The Utah Republican Party appealed a Utah Supreme Court ruling to the federal court on Wednesday, just another step in the party bosses’ refusal to comply with the new state dual-track candidate nomination law.
Party bosses didn’t say they would kick out of the party any signature-gathering candidate who fails to get 40 percent of their convention delegate vote – but the threat was clearly implied. Republican delegates meet April 23 at their state convention.
Still, the Utah Elections Offices has already decided to follow SB54 unless some court, somewhere, overrules it.
And that has not happened so far.
Thus, any candidate who has gathered the required number of signatures needed in his race will go to the June party primary ballot, regardless of what happens in any convention vote by delegates — even if he doesn’t get 40 percent of his delegates’ convention votes.
Mark Thomas, state elections office, told UtahPolicy he has no comment on the party’s latest federal filing until state attorneys respond to that filing sometime Thursday.

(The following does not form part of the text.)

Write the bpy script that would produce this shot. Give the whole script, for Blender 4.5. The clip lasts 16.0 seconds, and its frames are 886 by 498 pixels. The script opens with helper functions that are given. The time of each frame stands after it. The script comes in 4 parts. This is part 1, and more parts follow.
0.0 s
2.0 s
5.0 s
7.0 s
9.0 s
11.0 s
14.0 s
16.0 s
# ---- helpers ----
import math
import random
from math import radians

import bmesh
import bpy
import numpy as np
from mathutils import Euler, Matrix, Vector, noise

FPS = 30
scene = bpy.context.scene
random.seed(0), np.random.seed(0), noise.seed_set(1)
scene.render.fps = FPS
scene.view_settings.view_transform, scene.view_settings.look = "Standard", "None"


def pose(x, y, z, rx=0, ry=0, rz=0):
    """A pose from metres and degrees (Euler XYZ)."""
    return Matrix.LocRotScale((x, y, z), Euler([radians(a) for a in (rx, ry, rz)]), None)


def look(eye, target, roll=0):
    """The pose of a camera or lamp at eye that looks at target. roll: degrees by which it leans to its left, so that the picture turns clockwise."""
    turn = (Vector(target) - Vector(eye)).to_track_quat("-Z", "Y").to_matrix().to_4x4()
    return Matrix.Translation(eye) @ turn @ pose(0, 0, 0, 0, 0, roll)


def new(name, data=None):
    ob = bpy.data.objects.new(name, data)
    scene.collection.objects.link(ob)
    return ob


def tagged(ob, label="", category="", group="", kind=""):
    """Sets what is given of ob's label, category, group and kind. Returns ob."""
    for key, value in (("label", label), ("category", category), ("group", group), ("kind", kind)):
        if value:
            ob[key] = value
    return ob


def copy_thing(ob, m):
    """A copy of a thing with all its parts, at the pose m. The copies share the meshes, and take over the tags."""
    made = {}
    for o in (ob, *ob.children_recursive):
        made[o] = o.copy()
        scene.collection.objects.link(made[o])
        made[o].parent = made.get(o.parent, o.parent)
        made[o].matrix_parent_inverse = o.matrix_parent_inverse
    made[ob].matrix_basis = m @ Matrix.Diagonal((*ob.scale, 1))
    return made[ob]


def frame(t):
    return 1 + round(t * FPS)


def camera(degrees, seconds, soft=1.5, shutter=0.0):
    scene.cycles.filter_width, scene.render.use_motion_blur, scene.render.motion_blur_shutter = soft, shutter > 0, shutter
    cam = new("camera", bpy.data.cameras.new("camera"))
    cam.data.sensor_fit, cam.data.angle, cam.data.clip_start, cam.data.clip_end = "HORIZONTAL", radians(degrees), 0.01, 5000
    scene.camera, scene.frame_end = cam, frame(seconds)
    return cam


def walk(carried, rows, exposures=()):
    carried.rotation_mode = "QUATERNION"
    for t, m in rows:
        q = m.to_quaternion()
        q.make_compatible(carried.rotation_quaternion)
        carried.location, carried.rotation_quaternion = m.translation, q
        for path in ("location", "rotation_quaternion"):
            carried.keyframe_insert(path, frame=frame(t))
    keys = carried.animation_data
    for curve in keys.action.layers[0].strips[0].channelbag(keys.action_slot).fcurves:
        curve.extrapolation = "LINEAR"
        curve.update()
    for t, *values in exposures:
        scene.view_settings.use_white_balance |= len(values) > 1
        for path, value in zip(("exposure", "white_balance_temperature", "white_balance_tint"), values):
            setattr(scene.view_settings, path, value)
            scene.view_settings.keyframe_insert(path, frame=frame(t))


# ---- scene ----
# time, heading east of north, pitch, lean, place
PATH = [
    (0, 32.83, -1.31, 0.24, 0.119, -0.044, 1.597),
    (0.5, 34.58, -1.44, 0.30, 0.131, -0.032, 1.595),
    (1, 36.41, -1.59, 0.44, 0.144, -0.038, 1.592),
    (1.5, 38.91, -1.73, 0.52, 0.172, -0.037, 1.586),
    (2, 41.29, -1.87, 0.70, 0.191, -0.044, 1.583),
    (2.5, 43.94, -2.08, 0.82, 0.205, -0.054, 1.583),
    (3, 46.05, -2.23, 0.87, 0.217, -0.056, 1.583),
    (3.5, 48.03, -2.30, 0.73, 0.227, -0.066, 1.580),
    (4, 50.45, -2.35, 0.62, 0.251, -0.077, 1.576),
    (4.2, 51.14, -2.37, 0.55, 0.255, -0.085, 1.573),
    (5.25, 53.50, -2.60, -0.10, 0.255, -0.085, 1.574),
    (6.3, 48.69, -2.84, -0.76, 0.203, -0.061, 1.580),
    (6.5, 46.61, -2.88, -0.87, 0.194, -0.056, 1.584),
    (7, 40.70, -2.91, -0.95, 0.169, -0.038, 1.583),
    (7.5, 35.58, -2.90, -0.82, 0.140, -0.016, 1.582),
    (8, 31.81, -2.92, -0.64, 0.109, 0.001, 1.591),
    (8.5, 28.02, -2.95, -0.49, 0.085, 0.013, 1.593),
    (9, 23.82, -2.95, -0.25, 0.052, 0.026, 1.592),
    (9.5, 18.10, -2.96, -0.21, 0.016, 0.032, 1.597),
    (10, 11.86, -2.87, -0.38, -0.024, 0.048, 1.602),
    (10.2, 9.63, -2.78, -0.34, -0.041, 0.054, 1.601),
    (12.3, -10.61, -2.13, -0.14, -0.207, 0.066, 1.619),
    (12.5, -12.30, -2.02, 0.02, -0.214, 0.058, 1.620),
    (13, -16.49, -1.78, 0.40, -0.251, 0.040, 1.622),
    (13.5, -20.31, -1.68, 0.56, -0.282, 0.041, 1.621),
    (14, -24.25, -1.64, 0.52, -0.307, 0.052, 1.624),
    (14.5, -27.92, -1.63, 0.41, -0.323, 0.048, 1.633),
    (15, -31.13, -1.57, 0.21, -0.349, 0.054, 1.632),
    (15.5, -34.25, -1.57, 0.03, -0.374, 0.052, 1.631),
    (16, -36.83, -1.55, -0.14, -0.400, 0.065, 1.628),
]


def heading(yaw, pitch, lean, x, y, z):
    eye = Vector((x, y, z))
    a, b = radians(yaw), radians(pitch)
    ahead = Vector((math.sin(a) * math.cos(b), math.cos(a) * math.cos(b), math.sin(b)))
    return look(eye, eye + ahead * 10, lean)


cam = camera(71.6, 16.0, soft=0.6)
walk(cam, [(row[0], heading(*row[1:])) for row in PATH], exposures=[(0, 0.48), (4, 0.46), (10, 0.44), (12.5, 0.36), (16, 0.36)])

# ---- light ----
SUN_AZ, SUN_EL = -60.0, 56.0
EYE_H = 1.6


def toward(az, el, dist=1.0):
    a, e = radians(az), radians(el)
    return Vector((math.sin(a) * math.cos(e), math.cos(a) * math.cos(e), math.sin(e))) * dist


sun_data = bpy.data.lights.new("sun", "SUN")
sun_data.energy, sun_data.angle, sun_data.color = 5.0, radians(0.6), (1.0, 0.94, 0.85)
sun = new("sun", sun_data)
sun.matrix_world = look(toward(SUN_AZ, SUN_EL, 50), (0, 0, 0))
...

The latest GOP court filing hints that there may be more lawsuits filed – with the possibility that a sitting GOP legislator who fails to get at least 40 percent of his convention delegate vote (however that may happen) will actually find his own party working against him in a June primary showdown.
Strange, to say the least.
Democratic state chairman Peter Corroon said following the GOP’s filing: “How long is the Utah Republican Party going to play this game?
“How long will they continue to defy the will of the people, the law enacted by Utah’s Republican Legislature and signed into law by Utah’s Republican governor, and the opinions of both the federal court and now also the Utah Supreme Court?”